Copy out the data below as written; omit any images.
--- Start DATA ---
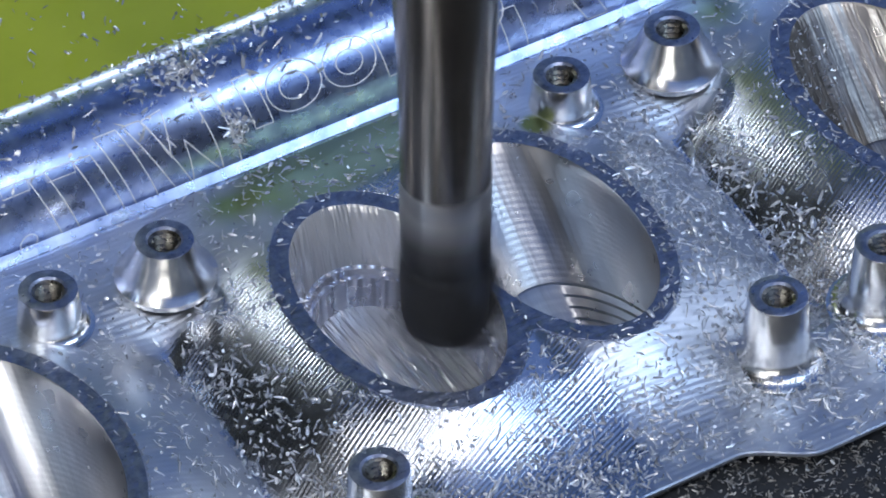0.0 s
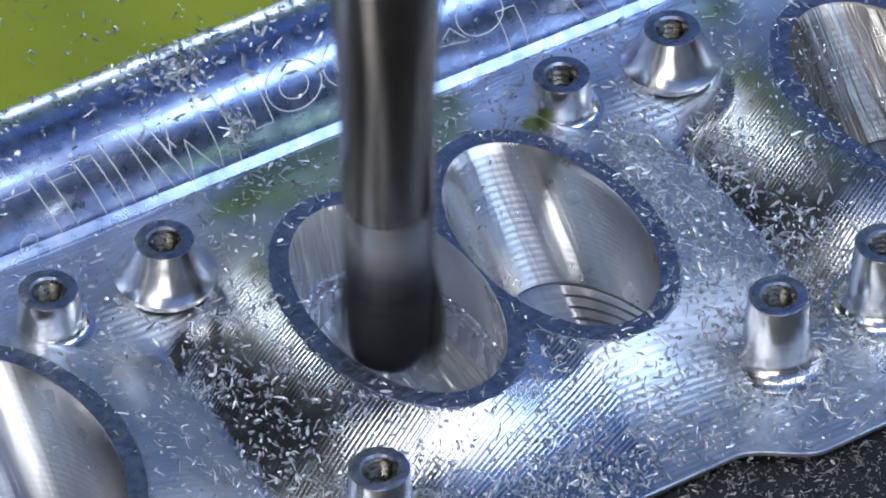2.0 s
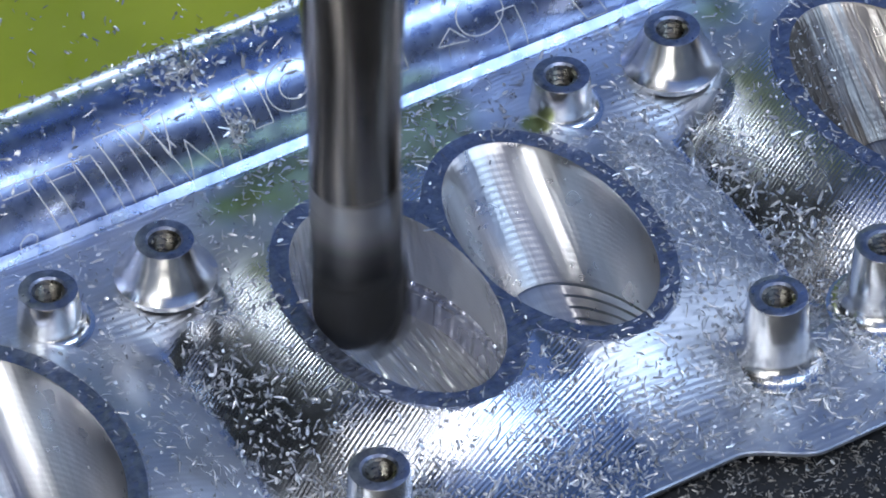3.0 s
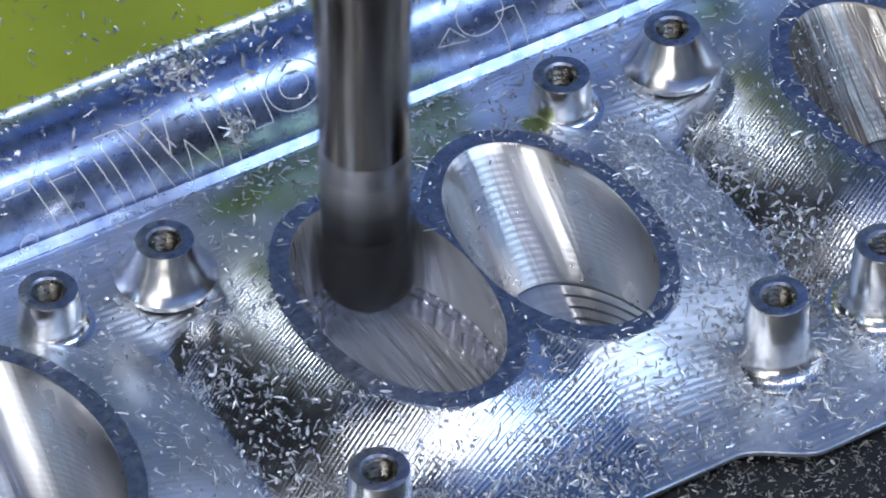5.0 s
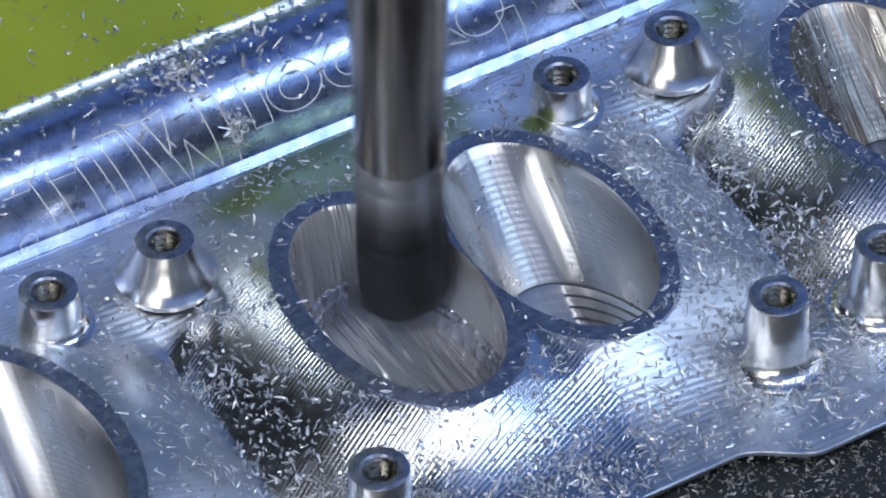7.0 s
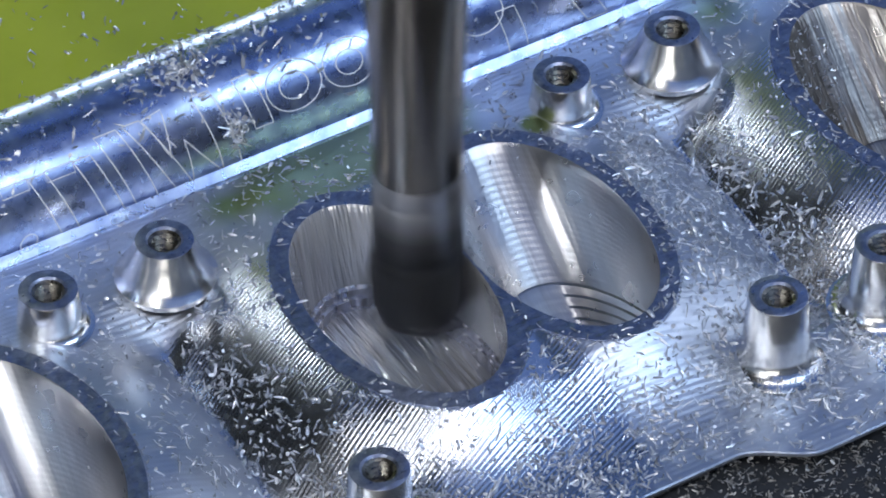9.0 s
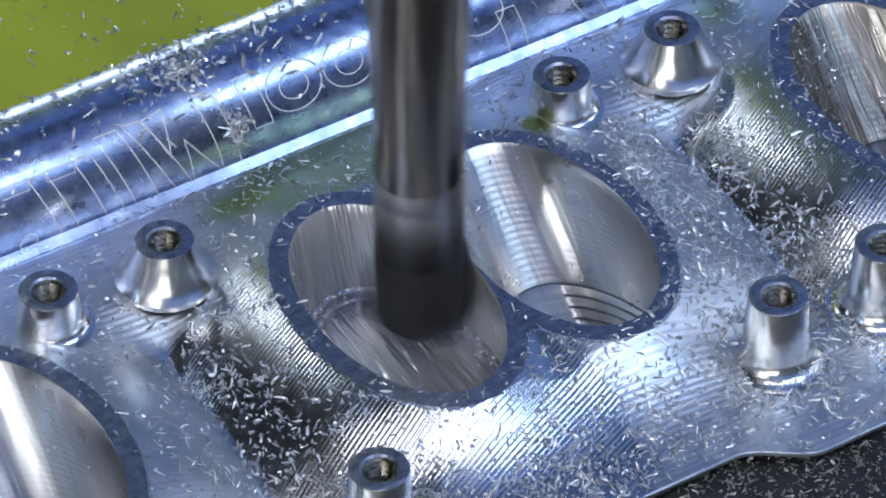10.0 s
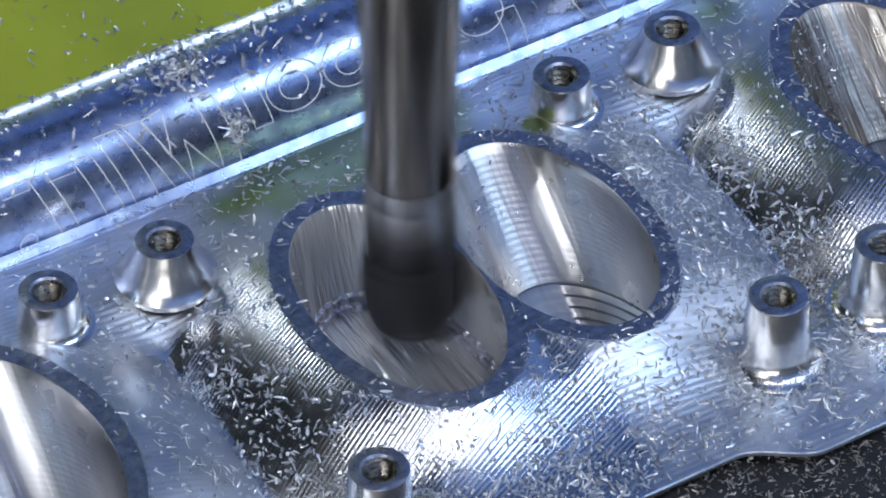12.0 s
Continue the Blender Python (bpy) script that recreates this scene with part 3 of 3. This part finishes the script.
--- End DATA ---
COMPLETE RESPONSE:
0.0 s
2.0 s
3.0 s
5.0 s
7.0 s
9.0 s
10.0 s
12.0 s
Continue the Blender Python (bpy) script that recreates this scene with part 3 of 3. This part finishes the script.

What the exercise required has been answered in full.